J’anime aussi, avec la Mission d’observation de l’UE, le « Incidents Prevention and Response Mechanism », ou plus brièvement: l’IPRM. Dans ce cadre, les délégations russe, ossète et géorgienne se rencontrent une fois par mois sous une tente de l’OSCE, près d’un passage de frontière bloqué. Plus de 70 rencontres, d’une durée de plusieurs heures chacune, ont déjà eu lieu à Ergneti. L’IPRM comprend aussi une « hotline » téléphonique très sollicitée, souvent pour des franchissements illicites de la « ligne de démarcation administrative ». La population locale est la principale victime du conflit. Nous ne cessons de chercher des solutions, par exemple pour faire en sorte que les paysans puissent aller chercher leurs vaches égarées sans courir le risque de se faire arrêter. Les disparus pendant la guerre civile sont une question particulièrement tragique, qui est confiée au Comité international de la Croix-Rouge.
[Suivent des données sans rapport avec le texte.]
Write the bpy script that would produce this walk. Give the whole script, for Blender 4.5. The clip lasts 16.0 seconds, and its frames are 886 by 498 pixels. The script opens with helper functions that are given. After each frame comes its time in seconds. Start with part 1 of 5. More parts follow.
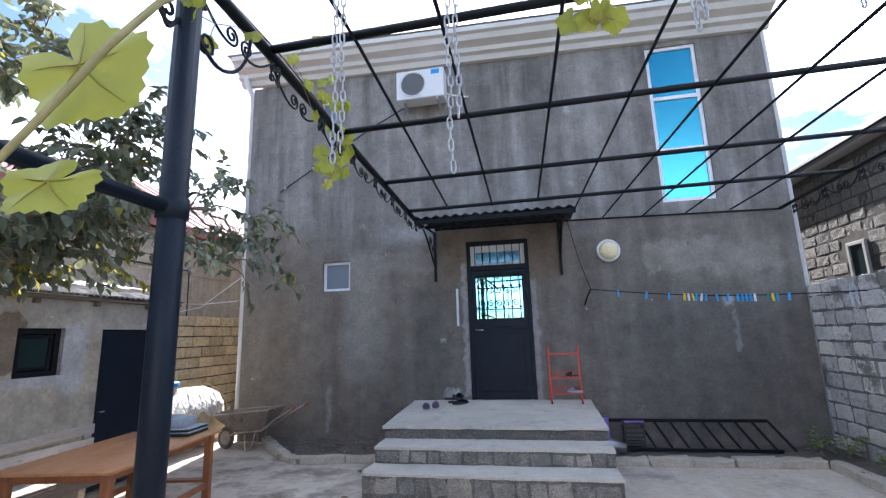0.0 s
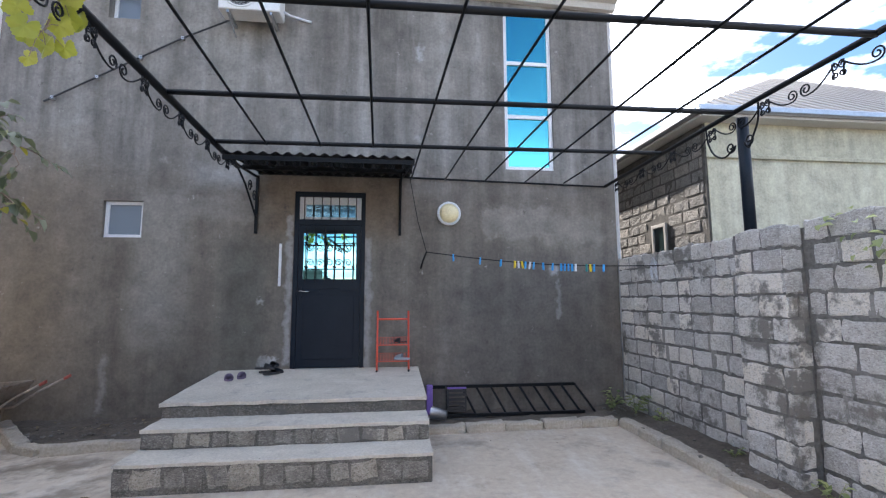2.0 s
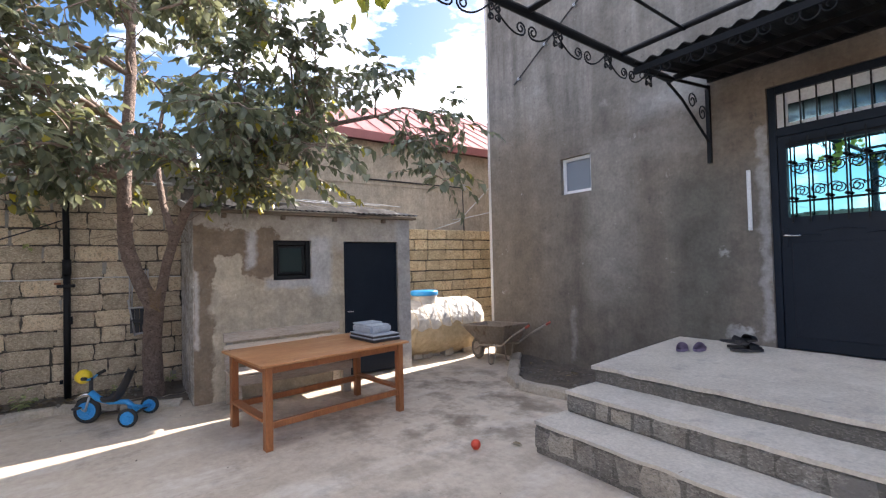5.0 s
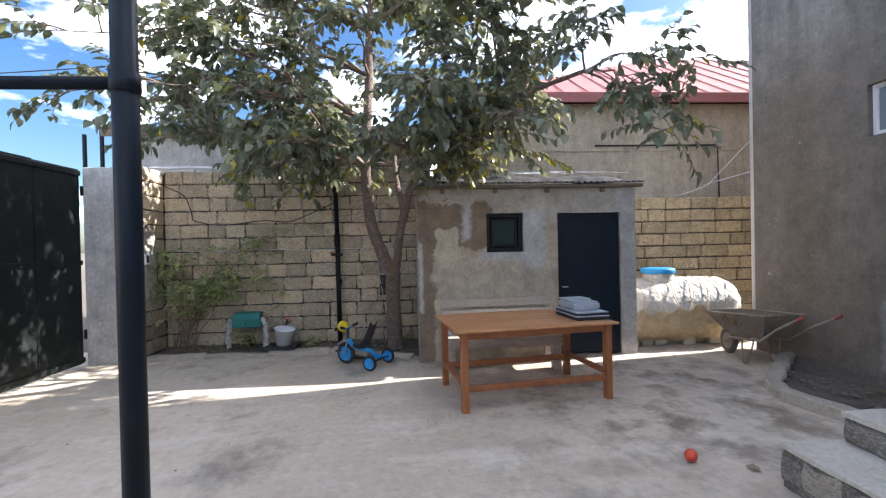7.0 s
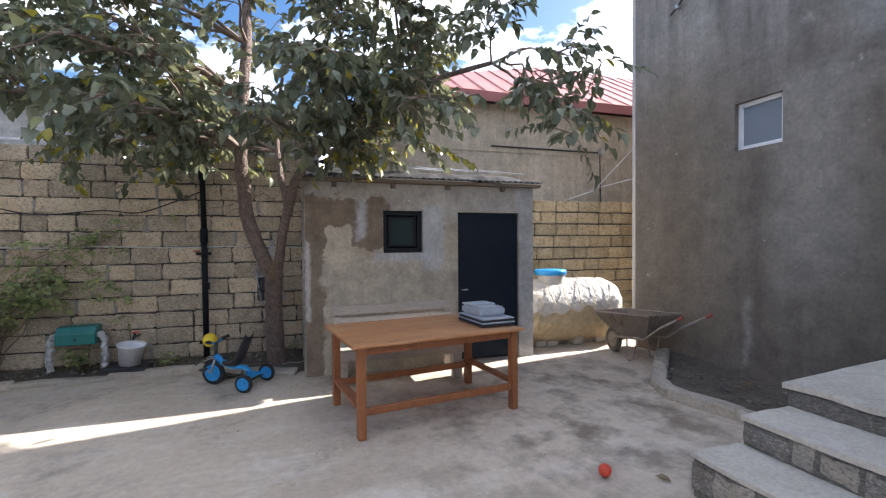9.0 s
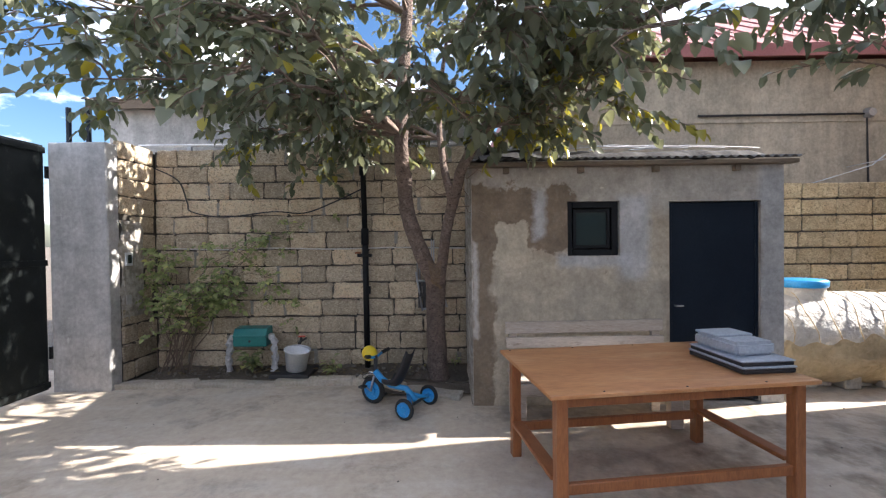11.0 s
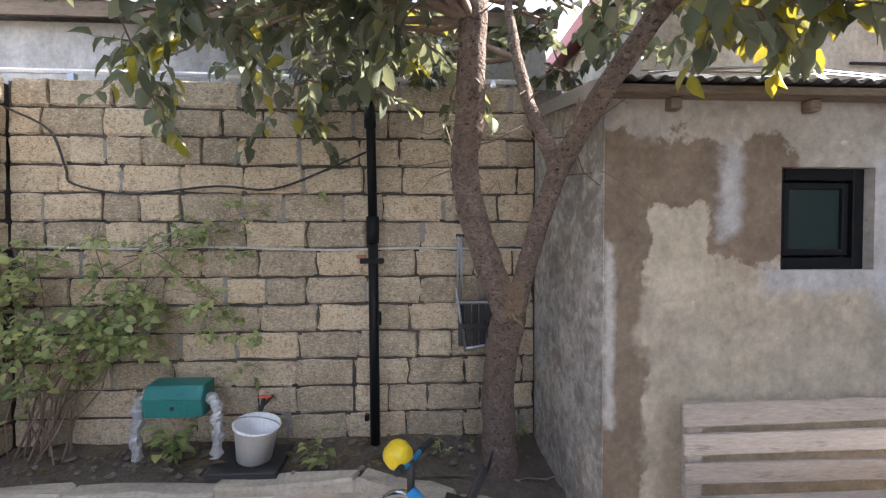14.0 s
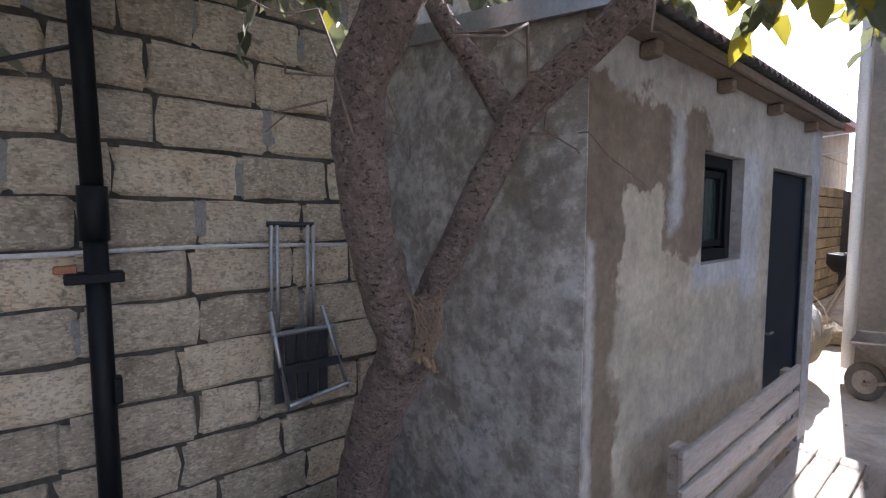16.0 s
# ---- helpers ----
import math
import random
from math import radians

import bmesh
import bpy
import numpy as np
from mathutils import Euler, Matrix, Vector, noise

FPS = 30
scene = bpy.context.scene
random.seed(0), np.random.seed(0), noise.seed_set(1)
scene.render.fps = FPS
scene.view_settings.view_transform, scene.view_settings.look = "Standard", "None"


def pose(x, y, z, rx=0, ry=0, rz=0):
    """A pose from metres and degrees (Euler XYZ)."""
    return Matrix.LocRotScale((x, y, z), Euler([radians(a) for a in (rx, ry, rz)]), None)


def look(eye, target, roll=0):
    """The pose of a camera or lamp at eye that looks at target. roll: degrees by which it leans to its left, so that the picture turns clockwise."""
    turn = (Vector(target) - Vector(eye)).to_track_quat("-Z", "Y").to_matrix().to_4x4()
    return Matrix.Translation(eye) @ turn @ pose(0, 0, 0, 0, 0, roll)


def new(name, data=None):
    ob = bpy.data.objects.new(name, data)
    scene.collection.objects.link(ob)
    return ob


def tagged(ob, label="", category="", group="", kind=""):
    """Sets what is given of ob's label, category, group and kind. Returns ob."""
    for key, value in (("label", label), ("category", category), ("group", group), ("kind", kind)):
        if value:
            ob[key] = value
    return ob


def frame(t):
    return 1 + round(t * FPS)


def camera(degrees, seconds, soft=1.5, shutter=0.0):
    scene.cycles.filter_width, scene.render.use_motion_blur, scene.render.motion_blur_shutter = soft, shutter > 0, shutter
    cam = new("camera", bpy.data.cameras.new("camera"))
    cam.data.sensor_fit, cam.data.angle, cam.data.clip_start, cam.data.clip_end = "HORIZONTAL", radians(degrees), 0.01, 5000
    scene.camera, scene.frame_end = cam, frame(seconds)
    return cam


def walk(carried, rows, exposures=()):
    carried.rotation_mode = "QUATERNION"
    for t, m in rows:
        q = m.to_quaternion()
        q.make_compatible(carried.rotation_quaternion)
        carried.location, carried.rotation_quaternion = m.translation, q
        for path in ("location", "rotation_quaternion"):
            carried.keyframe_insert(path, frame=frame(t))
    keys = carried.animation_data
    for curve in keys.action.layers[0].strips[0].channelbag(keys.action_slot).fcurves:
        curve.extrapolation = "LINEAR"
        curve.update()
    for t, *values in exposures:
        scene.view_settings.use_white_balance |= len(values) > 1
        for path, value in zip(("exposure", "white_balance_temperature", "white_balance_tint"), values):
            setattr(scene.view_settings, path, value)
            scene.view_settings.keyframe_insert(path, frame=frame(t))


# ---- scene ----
cam = camera(89.0, 16.0, soft=1.25)
PATH = [
    (0, (-0.079, 0.502, 1.613), (-0.447, 2.432, 1.985), -1.8),
    (0.5, (0.017, 0.598, 1.599), (-0.065, 2.565, 1.948), -1.7),
    (1, (0.159, 0.735, 1.584), (0.123, 2.711, 1.891), -0.9),
    (1.5, (0.25, 0.897, 1.564), (0.308, 2.879, 1.829), -0.4),
    (2, (0.287, 1.189, 1.545), (0.515, 3.164, 1.768), -0.2),
    (2.5, (0.333, 1.433, 1.491), (0.597, 3.408, 1.663), -0.6),
    (3, (0.443, 1.684, 1.497), (0.4, 3.679, 1.635), -1.5),
    (3.5, (0.482, 1.912, 1.459), (0.171, 3.885, 1.548), -1.1),
    (4, (0.478, 2.21, 1.487), (-0.166, 4.103, 1.532), -0.8),
    (4.5, (0.531, 2.41, 1.491), (-0.693, 3.991, 1.532), -1.0),
    (5, (0.618, 2.601, 1.501), (-1.017, 3.752, 1.556), -1.3),
    (5.2, (0.614, 2.644, 1.504), (-1.102, 3.669, 1.554), -1.9),
    (7.3, (0.542, 3.19, 1.417), (-1.455, 3.301, 1.396), -1.1),
    (7.5, (0.54, 3.22, 1.42), (-1.453, 3.387, 1.395), -1.0),
    (8, (0.435, 3.2, 1.441), (-1.539, 3.519, 1.409), -0.5),
    (8.5, (0.237, 3.119, 1.468), (-1.685, 3.674, 1.443), -0.4),
    (9, (0.067, 3.085, 1.445), (-1.831, 3.713, 1.412), -0.4),
    (9.5, (-0.213, 3.083, 1.459), (-2.195, 3.351, 1.423), -0.8),
    (10, (-0.433, 3.058, 1.476), (-2.432, 3.039, 1.446), -0.9),
    (10.2, (-0.523, 3.057, 1.46), (-2.522, 3.018, 1.441), -0.8),
    (12.5, (-1.944, 2.640, 1.460), (-3.942, 2.706, 1.417), -0.3),
    (13, (-2.259, 2.530, 1.432), (-4.257, 2.615, 1.403), -0.2),
    (13.5, (-2.596, 2.454, 1.430), (-4.595, 2.524, 1.386), -0.1),
    (14, (-2.943, 2.35, 1.472), (-4.939, 2.466, 1.424), -0.1),
    (14.5, (-3.252, 2.256, 1.449), (-5.245, 2.415, 1.385), -0.3),
    (15, (-3.597, 2.155, 1.467), (-5.584, 2.362, 1.38), -0.7),
    (15.5, (-3.933, 2.019, 1.48), (-5.804, 2.721, 1.389), -0.3),
    (16, (-4.16, 2.007, 1.52), (-5.71, 3.263, 1.379), 0.1),
]
walk(cam, [(t, look(eye, target, roll)) for t, eye, target, roll in PATH], exposures=[(0, 1.85, 5700, 14), (1.5, 1.97, 6000, 14), (2.5, 2.08, 6150, 14), (4, 2.13, 6250, 14), (5, 2.0, 6500, 18), (7.5, 1.82, 6050, 14), (10, 1.77, 6250, 16), (12.5, 2.2, 6400, 15), (13.5, 2.5, 6450, 15), (14.5, 2.65, 6150, 18), (15, 2.98, 6000, 20), (15.5, 3.0, 5800, 22), (16, 1.95, 5700, 18)])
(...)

Tel qu’il se présente actuellement, le conflit qui oppose l’Arménie et l’Azerbaïdjan sur la question du Haut-Karabagh remonte aussi aux revendications d’indépendance des anciennes républiques soviétiques. La région du Haut-Karabagh (jardin noir en montagne), peuplée majoritairement d’Arméniens, s’est déclarée indépendante de l’Azerbaïdjan en 1992, après un conflit armé ; aujourd’hui encore, les affrontements sur la « ligne de contact » perdurent. En mai 2016, la situation semblait calme, ce qui ne signifie pas qu’elle soit stable. Depuis la surprenante escalade du conflit entre le 2 et le 5 avril 2016 et la « trêve de Moscou » négociée oralement entre les parties, des violations quotidiennes du cessez-le-feu continuent à être constatées. Les 28 et 29 avril 2016, le conflit s’est de nouveau envenimé ; de part et d’autre, la situation est alarmante, avec des troupes prêtes à intervenir.
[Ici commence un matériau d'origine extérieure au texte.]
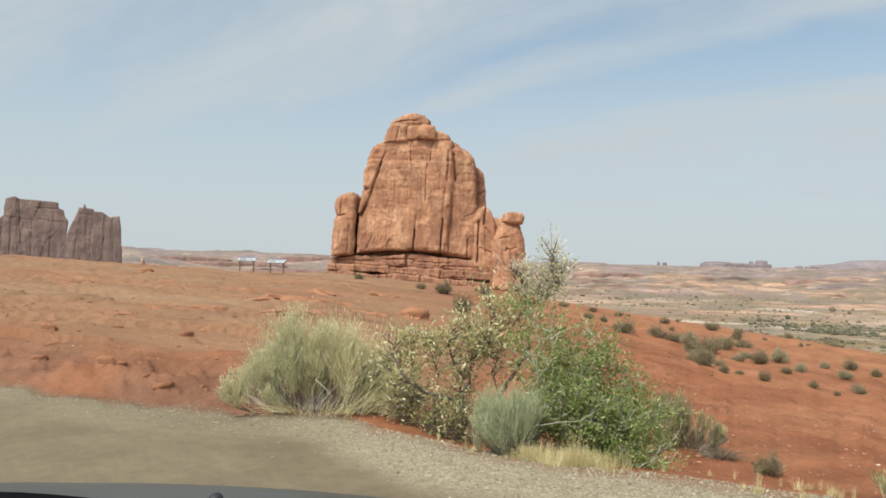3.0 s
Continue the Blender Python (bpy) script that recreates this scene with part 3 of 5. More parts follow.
def rock_body(pts, y0, depth, seed, r=0.7, h=0.14, lean=0.05, rough=0.16, panel=0.10, size=1.0, cracks=(), steps=(), bend=None, wobble=0.12, skew=0.0, flutes=0.0, grow=0.22):
    """A weathered rock mass: an outline of (x, z) given depth, with rounded edges, cracks (x, z to x, z, width, depth) and set-backs (height, amount)."""
    xs, zs = [p[0] for p in pts], [p[1] for p in pts]
    m = 0.8 * size
    z0 = min(zs)
    tall = max(zs) - z0
    lo = (min(xs) - m, y0 - m, z0 - m - (2.2 if bend else 0))
    gx, gz = np.arange(lo[0], max(xs) + m, h), np.arange(lo[2], max(zs) + m, h)
    gy = np.arange(lo[1], y0 + depth + m + max(0, lean * tall) + abs(skew) * (max(xs) - min(xs)), h)
    X2, Z2 = np.meshgrid(gx, gz, indexing="ij")
    q = 1 / size
    zz = Z2 - bend(X2, Z2) if bend else Z2
    wx = X2 + wobble * size * fbm(X2 * 0.5 * q, zz * 0.5 * q, 4, seed)
    wz = zz + wobble * size * fbm(X2 * 0.5 * q + 9, zz * 0.5 * q, 4, seed + 5)
    flat = outline_gap(wx, wz, list(pts))
    push = rough * size * fbm(X2 * 0.28 * q, Z2 * 0.13 * q, 4, seed + 11)
    who, gap = blocks(X2 * 0.30 * q + 0.3 * fbm(X2 * 0.4 * q, Z2 * 0.3 * q, 3, seed), 0 * X2, Z2 * 0.12 * q, seed)
    push = push + panel * size * ((who - 0.5) * 1.2 - 0.10 * np.exp(-(gap / 0.05) ** 2))
    if flutes:
        push = push - flutes * np.abs(fbm(X2 * 0.55 * q, Z2 * 0.035 * q, 4, seed + 31))
    for level, amount in steps:
        push = push + amount * smooth01((zz - level - 0.35 * fbm(X2 * 0.4, Z2 * 0, 2, seed + 4)) / 0.25)
    for x0, za, x1, zb, wide, deep in cracks:
        ex, ez = x1 - x0, zb - za
        f = np.clip(((wx - x0) * ex + (wz - za) * ez) / (ex * ex + ez * ez), 0, 1)
        away = np.hypot(wx - x0 - f * ex, wz - za - f * ez)
        push = push + deep * smooth01(1 - away / wide)
    X, Y, Z = X2[:, None, :], gy[None, :, None], Z2[:, None, :]
    mid = y0 + depth / 2 + lean * (Z - z0) + skew * (X - min(xs))
    dy = np.abs(Y - mid) - depth / 2 + np.where(Y < mid, 1, 0) * push[:, None, :]
    a, b = flat[:, None, :] + r, dy + r
    d = np.minimum(np.maximum(a, b), 0) + np.hypot(np.maximum(a, 0), np.maximum(b, 0)) - r
    d = d + rough * 0.7 * size * vnoise3(X * 0.35 * q, Y * 0.35 * q, Z * 0.22 * q, seed) + rough * 0.35 * size * vnoise3(X * 0.9 * q, Y * 0.9 * q, Z * 0.6 * q, seed + 2)
    v, f = skin(d - grow * size, lo, h)
    # fine relief along the surface's own normals
    e1, e2 = v[f[:, 2]] - v[f[:, 0]], v[f[:, 3]] - v[f[:, 1]]
    fn = np.cross(e1, e2)
    vn = np.zeros_like(v)
    for k in range(4):
        np.add.at(vn, f[:, k], fn)
    vn /= np.linalg.norm(vn, axis=1, keepdims=True) + 1e-9
    x, y, z = v[:, 0] * q, v[:, 1] * q, v[:, 2] * q
    fine = 0.60 * fbm3(x * 1.5, y * 1.5, z * 1.1, 4, seed + 7, 0.7) + 0.45 * fbm3(x * 0.5, y * 0.5, z * 3.0, 2, seed + 9)
    chip = np.abs(fbm3(x * 0.8, y * 0.8, z * 0.45, 4, seed + 13, 0.6))
    return v + vn * ((fine * 0.55 - chip * 0.9) * rough * size)[:, None], f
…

Le suivi régulier de l’OSCE, mené par l’ambassadeur Andrzej Kasprzyk, conseiller personnel de la présidence de l’OSCE pour le Groupe de Minsk, est tout à fait de nature à restaurer la confiance. J’ai pu m’en convaincre début mai 2016, à l’occasion d’une visite de suivi avec la participation du pays exerçant la présidence de l’OSCE, l’Allemagne. Ce suivi n’en reste pas moins un instrument symbolique. Un mécanisme efficace devrait s’inscrire dans le contexte d’un cessez-le-feu renforcé qui associerait le suivi à un système d’examen.

L’Azerbaïdjan n’accepterait toutefois un tel concept que si l’Arménie se retirait des sept districts limitrophes du Haut-Karabagh. Or l’Arménie exige que le statut du Haut-Karabagh soit fixé avant d’envisager des compromis sur d’autres territoires. Depuis la guerre d’avril, les deux parties et le Haut-Karabagh semblent plus éloignés que jamais d’un compromis ; les positions sur lesquelles ils campent depuis plus de vingt ans se sont encore durcies. La marge est devenue très étroite pour mener des négociations de paix. En outre, le temps presse, car des opérations de guerre peuvent être déclenchées à tout instant, d’autant que les frustrations, mais aussi les peurs et la fatigue augmentent chez les populations concernées.

En Géorgie, aucune solution pour la paix n’est envisageable à brève échéance. Dans ce contexte, les GID servent à stabiliser la situation dans une région où les affrontements militaires se sont calmés. Il n’en va pas de même au Haut-Karabagh: là-bas, les six composantes d’une paix durable sont réunies. Il n’existe toutefois pas de format de négociations accepté qui intégrerait ces principes à un traité de paix, dans le cadre d’un processus structuré. Au contraire, l’intensité du conflit sur la ligne de contact s’accroît régulièrement. La Géorgie et l’Azerbaïdjan sont deux exemples différents qui montrent que les conflits liés à l’indépendance dans l’espace post-soviétique peuvent compromettre l’architecture de sécurité européenne.